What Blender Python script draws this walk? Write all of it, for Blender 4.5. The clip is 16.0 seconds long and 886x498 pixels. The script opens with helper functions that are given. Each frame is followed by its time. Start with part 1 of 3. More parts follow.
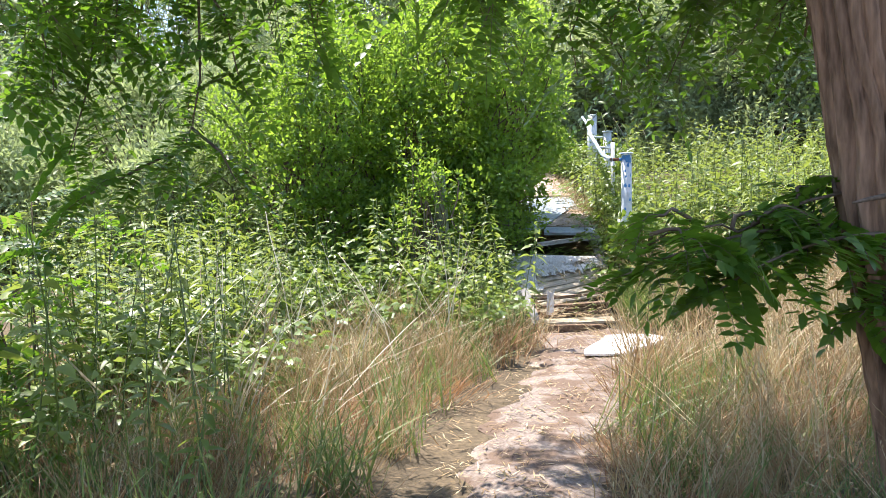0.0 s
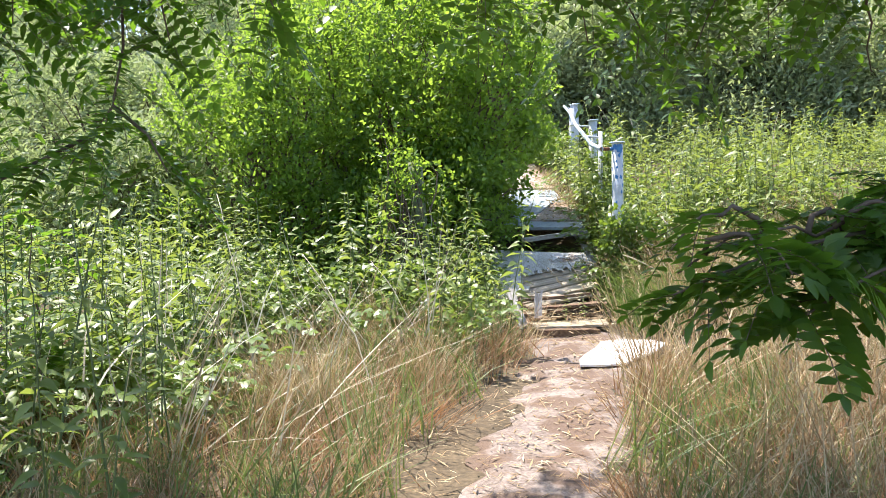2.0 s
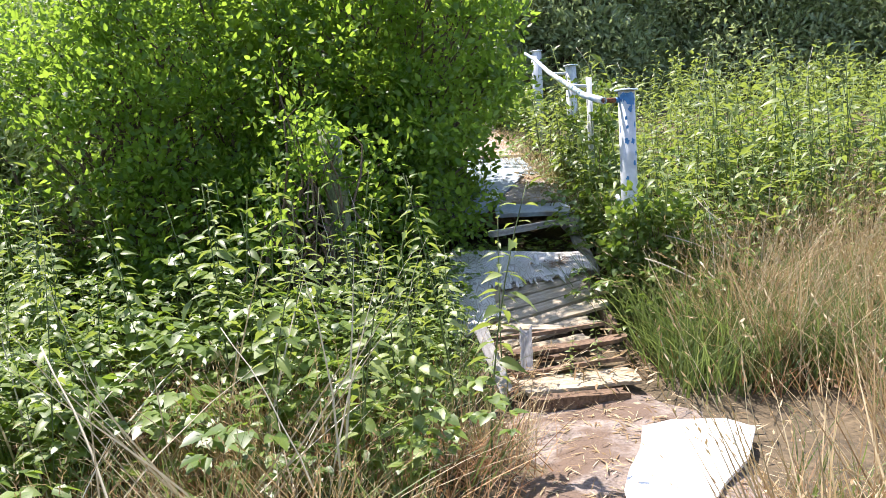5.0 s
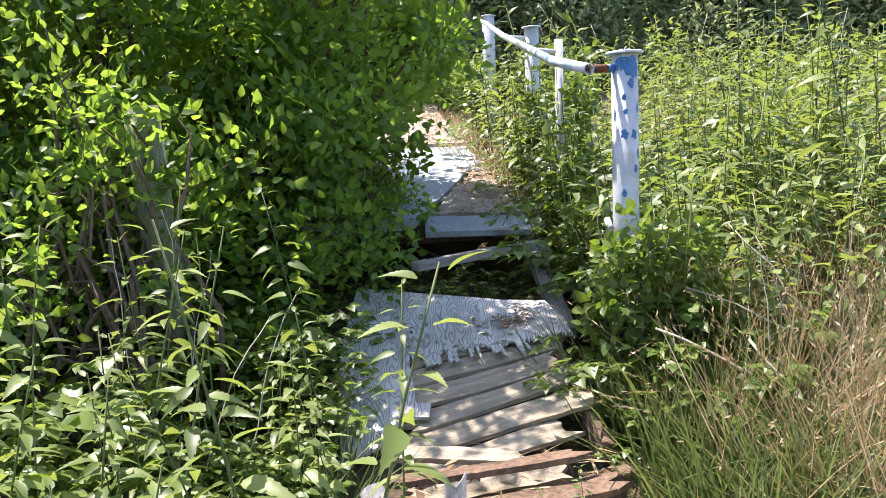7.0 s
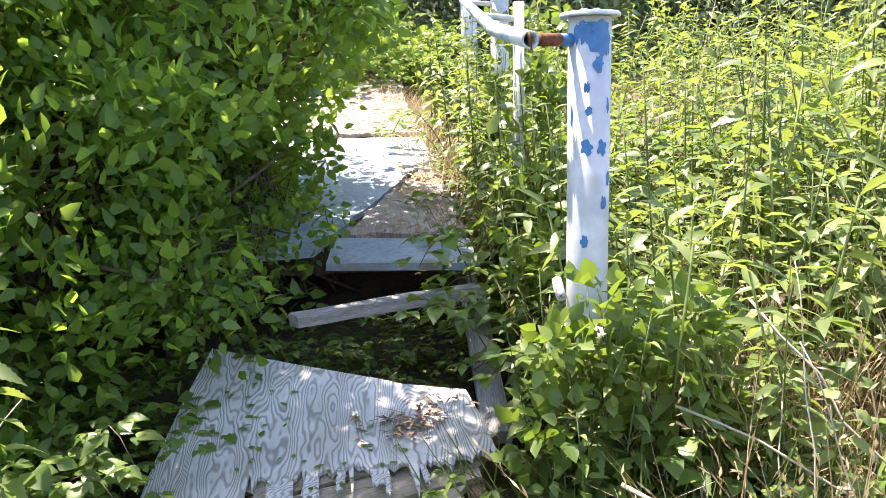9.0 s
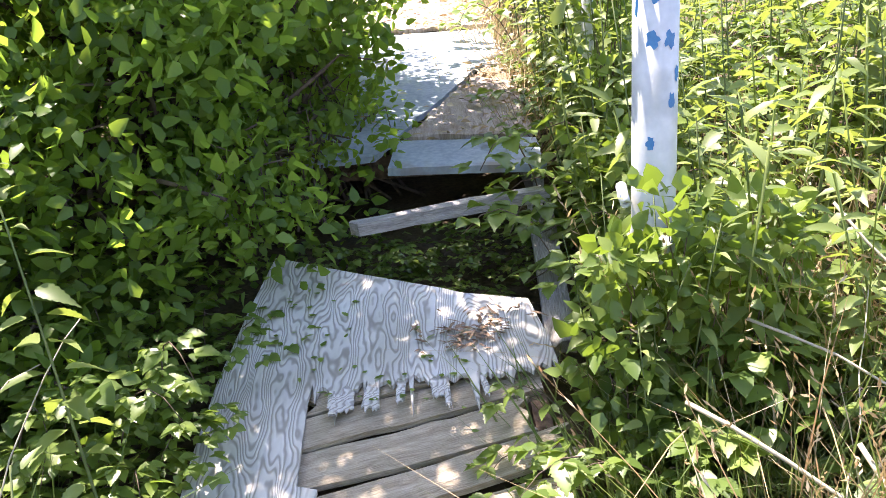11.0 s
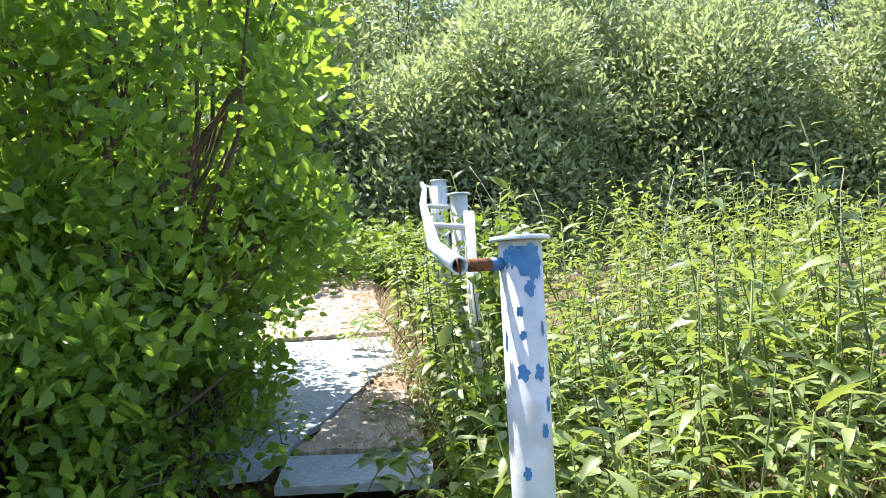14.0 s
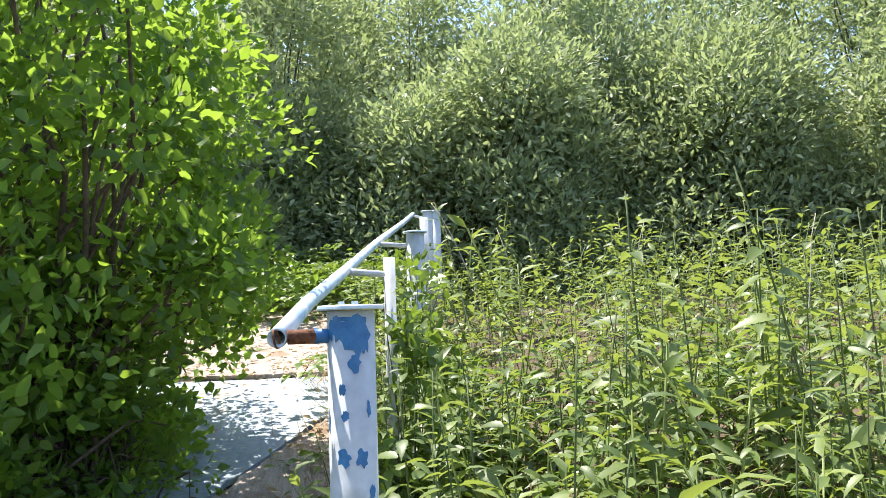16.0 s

——

» Task to carry out: All of the material above is to be copied exactly, except for its images.

» Result of this exercise:
What Blender Python script draws this walk? Write all of it, for Blender 4.5. The clip is 16.0 seconds long and 886x498 pixels. The script opens with helper functions that are given. Each frame is followed by its time. Start with part 1 of 3. More parts follow.
0.0 s
2.0 s
5.0 s
7.0 s
9.0 s
11.0 s
14.0 s
16.0 s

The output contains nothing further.